Should You Contribute More Than the Match?
Usually, yes, if your budget supports it and your broader financial foundation is stable. Capturing the full match is often the first target, not the final target. Many workers should eventually save well above the matching threshold, especially if they started late, expect a long retirement, or do not have a pension. That said, the right sequence depends on your total financial picture, including emergency savings, high interest debt, health savings account opportunities, and tax strategy.
Some savers split additional retirement contributions between a 401(k), a traditional or Roth IRA, and a taxable brokerage account. Others prioritize a higher 401(k) contribution because payroll automation makes consistency easier. The best approach depends on fees, investment options, tax bracket, and flexibility needs.

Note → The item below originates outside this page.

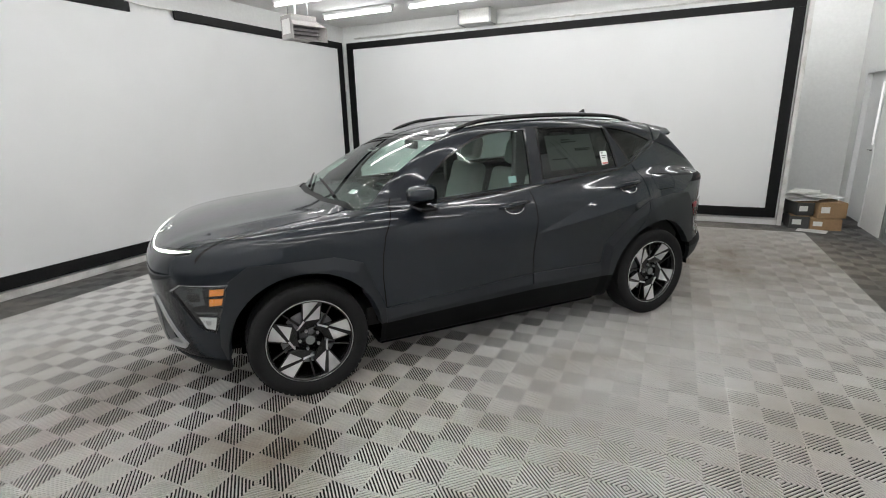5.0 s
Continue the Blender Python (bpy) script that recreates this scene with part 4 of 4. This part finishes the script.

Official Sources Worth Reviewing
If you want to verify limits and plan rules, review current guidance from official sources:
- IRS 401(k) contribution limits
- U.S. Department of Labor information on ERISA and retirement plans
- SEC Investor.gov educational resources on retirement investing
Final Takeaway
A 401(k) employer matching calculator is more than a simple savings tool. It helps translate plan language into dollars, compare contribution decisions, and visualize the long term payoff of taking full advantage of your workplace benefits. For many employees, the most important insight is simple: contributing enough to get the full match may be one of the highest value financial moves available.
Use the calculator above to test your current setup, then try a few scenarios. Increase your contribution rate by 1%, compare a 50% versus 100% match, or adjust retirement age and investment return assumptions. Small changes made today can have a surprisingly large impact on your eventual retirement balance.